The latter might result in:
• Defining and launching purpose in an inclusive and inspiring manner.
• Better internal branding and messaging to employees.
• Improved mobile access/experience.
• Higher-quality employee community management and internal social content.
• Personalization and targeted curation of content.
• More engaging and relevant live and digital events.
Brand is an important asset that needs more deliberate application to EX. Employees are a different audience than customers — the brand needs to accomplish different things with them (the “employer brand”) than it does externally with a customer and community orientation. IC and HR should have greater ownership of the brand internally and how it influences EX decisions, from messaging and technology to the design of spaces and selection of furniture.
The Bigger Picture
EX requires consideration of the total communication environment. Often, IC professionals see their responsibilities ending at leadership messaging. Few have access to the full employee perspective: email, intranet, Slack/Teams/Skype posts and meetings, huddles, conference calls, and sales meetings — they are all (rightly!) seen as “internal communications.” When employees say, “We don’t communicate well,” they’re considering this experience.
Many of these are operational and fall outside the mandate of most internal communicators, but they must be a leading voice considering all channels and platforms for three reasons:
• They all deplete the same resource: employee attention.
• Internal communicators have the most experience thinking about audiences, their experience, and how they perceive communications.
• Internal communicators require visibility to communication volume so they can act or advise in an “air traffic control” capacity, minimizing competition for attention.
In forward-thinking organizations, internal communicators are part of these conversations or lead the charge with their partners in operations, strategy and HR. They assess the full communication environment to optimize the scarce resource of employee attention.
Role Of Internal Communicators
Despite all this, I believe internal communicators are still the most underutilized strategic partner — too frequently mired in the day-to-day tactics to make clear the direct impact they have on the business. When we consider the full costs of IC, we see it plays a greater role and has a significant impact on the bottom line.
Typically, costs for communicating with employees end with the basic assessment that “[insert tactic] is too expensive to produce.” The heaviest cost isn’t in producing a message; it’s in consumption. For every hour spent producing a given tactic, the real cost is the size of the audience multiplied by the time taken to consume and digest it.
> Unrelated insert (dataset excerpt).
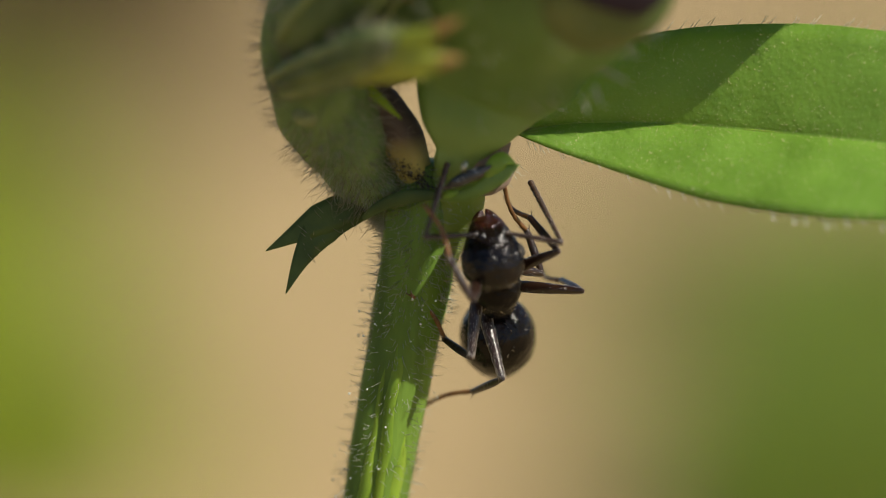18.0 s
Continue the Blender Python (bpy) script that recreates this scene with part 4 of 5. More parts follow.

When factoring in a workforce of thousands, the simplest email costs tens of thousands of dollars to consume, and this doesn’t even consider whether it was effective or not. Now account for all those channels and touch points, for every employee, every workday, all year. The costs quickly surge into the millions. When IC leaders optimize effectiveness and efficiency of messaging with consideration for consumption time, they can demonstrate how strategic communication drives business performance. This is an area that will grow in importance in the next decade.